- Born: 1939 Roxbury, Boston, Massachusetts
- Died: December 10, 2011 (aged 71–72) Northampton, Massachusetts
- Education: Boston University
- Known for: watercolors
- Awards: Common Wealth Award for Fine Art (2002) Academy Award in Art from the American Academy of Arts and Letters (1995)

= Richard Yarde =

American painter (1939–2011)

Richard Yarde (1939–2011) was an American artist and professor, who specialized in watercolor painting.

== Biography ==
Richard Yarde's parents were immigrants. His father worked as a machinist and his mother was a seamstress. He recalled this as a source of inspiration, saying “There were patterns everywhere." Healing was a recurring theme in his works and he drew on the images from his own x-ray scans. He worked on oil paintings, then switched to watercolors in 1977 and received almost immediate critical acclaim for his works that drew upon themes of African-American history, Yarde's own family history, and his struggle with kidney failure and strokes.

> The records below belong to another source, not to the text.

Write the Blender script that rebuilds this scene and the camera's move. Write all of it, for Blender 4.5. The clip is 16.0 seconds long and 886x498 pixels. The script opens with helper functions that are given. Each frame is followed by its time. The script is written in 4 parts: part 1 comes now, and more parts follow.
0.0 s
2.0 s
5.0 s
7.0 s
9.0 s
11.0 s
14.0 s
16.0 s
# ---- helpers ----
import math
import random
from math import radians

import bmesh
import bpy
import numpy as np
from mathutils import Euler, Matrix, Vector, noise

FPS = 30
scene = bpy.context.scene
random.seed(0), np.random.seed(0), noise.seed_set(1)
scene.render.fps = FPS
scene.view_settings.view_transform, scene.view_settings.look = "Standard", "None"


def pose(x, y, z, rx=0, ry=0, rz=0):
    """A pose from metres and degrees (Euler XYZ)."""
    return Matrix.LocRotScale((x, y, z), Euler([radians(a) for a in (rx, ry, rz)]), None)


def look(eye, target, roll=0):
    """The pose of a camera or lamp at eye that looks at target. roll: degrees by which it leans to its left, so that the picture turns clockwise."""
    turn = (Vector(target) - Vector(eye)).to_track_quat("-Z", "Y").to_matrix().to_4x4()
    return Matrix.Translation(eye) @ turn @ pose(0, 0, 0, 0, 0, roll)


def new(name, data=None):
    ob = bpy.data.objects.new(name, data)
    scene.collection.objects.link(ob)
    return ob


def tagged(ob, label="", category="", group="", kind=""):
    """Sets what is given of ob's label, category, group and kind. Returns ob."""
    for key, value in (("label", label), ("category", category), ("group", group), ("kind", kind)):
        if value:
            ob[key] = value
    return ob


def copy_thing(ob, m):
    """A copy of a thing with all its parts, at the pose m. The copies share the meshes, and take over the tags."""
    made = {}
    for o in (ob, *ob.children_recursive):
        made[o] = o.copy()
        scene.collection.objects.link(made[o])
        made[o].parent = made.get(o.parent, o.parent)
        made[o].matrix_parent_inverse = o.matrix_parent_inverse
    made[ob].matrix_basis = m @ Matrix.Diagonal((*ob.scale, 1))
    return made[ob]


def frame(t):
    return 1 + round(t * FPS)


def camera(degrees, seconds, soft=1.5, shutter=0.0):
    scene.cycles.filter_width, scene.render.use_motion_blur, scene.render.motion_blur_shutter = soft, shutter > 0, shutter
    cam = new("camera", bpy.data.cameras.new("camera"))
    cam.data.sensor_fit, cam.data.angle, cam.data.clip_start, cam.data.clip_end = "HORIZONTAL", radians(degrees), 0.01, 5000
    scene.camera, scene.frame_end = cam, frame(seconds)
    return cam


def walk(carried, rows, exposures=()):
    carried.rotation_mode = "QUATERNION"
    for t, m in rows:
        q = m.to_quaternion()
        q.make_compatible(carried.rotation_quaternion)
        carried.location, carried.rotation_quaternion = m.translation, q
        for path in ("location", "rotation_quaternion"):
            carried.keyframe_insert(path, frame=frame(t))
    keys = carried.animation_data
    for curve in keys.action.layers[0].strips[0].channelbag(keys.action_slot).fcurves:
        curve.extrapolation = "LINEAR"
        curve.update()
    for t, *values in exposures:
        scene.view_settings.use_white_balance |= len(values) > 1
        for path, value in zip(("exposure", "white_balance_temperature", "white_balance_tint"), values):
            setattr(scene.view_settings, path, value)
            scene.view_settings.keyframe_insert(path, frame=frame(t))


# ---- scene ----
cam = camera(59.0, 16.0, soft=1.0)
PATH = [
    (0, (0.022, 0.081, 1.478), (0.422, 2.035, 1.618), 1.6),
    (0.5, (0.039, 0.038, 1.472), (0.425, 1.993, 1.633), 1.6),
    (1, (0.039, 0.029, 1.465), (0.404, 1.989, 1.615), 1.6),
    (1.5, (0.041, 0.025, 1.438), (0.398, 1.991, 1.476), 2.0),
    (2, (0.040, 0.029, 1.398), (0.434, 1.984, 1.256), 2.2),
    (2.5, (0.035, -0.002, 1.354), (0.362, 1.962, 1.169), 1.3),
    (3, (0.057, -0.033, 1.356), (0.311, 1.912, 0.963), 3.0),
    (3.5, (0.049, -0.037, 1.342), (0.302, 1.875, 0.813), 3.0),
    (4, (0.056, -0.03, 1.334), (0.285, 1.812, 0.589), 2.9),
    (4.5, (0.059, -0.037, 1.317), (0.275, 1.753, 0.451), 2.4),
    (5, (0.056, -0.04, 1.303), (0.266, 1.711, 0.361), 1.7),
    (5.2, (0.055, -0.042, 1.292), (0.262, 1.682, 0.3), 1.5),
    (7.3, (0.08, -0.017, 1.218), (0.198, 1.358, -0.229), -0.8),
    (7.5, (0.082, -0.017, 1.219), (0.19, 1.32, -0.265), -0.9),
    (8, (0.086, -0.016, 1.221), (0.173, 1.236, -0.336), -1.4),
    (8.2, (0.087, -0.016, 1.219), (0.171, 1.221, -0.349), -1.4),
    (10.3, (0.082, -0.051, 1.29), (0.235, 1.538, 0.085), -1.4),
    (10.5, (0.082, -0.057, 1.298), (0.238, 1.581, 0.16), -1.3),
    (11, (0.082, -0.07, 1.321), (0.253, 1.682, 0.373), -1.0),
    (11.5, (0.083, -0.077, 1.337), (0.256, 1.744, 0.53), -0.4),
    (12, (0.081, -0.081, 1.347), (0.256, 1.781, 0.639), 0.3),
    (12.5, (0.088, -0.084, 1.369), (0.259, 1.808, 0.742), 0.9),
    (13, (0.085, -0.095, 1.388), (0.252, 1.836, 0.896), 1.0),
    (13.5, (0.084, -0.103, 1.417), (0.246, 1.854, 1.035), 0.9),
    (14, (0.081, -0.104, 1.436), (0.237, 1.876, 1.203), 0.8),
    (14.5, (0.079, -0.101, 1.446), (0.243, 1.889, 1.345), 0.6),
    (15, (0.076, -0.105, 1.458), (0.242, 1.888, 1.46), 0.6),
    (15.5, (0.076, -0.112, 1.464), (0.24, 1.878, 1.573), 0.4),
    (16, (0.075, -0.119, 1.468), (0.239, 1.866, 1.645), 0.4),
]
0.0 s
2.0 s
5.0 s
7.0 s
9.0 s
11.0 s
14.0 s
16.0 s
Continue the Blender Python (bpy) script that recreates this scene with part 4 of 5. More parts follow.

Yarde taught art at Boston University, Wellesley College, Amherst College, the Massachusetts College of Art, Mount Holyoke College, the University of Massachusetts at Boston. From 1999 to 2011, he was a professor of art at University of Massachusetts at Amherst.

==Works==
Richard Yarde worked in the most unforgiving medium - watercolor. He says that "The watercolor either succeeds or it doesn't, just like surgery." Since he works free handed, he has to take the risk that he may not succeed on the first round. Yarde often improvised, sometimes while listening to jazz. Several of his works were unusually large for a watercolorist, 10 by 10 feet or larger. His work defies the fact that watercolor paintings should be small, charming renderings of landscapes or flowers. Yarde's paintings are monumental in scale that express poignant personal themes, he expressed these themes using a medium that has traditionally been described as translucent and temporal. Yarde was also inspired by elements based on different cultures, which shapes his work into how he perceives the world. Yarde had a gallery showing based on this theme.

===Selected works===

- Ringshout is about a slave ceremony, in which worshipers are moving counterclockwise, stomping, clapping and chanting which results in healing and transformation. Yarde's paintings always work with grids, patterns, and self portraits.
- Coming and Going No 1 is a mural - a huge watercolor piece. In the text beside the painting, Yarde explains the place of jazz in his work, and why he uses the modernist grid.
- Mojo Hand, Yarde's largest work, is an X-ray of a female body floating on a dark blue background. Yarde mentioned that his hands surround the figure to show the power of human touch because of the healing powers it has.
- Portrait of educator Inman Page, collection of Brown University, 1979. Yarde created a watercolor study and oil portrait of Page for a festival honoring author Ralph Ellison, as Brown alumnus Page had been Ellison's mentor. The watercolor was presented to Ellison, and the oil was hung in Brown's John Hay Library.
- John William Ward - Portrait of Amherst College President that hangs in Johnson Chapel.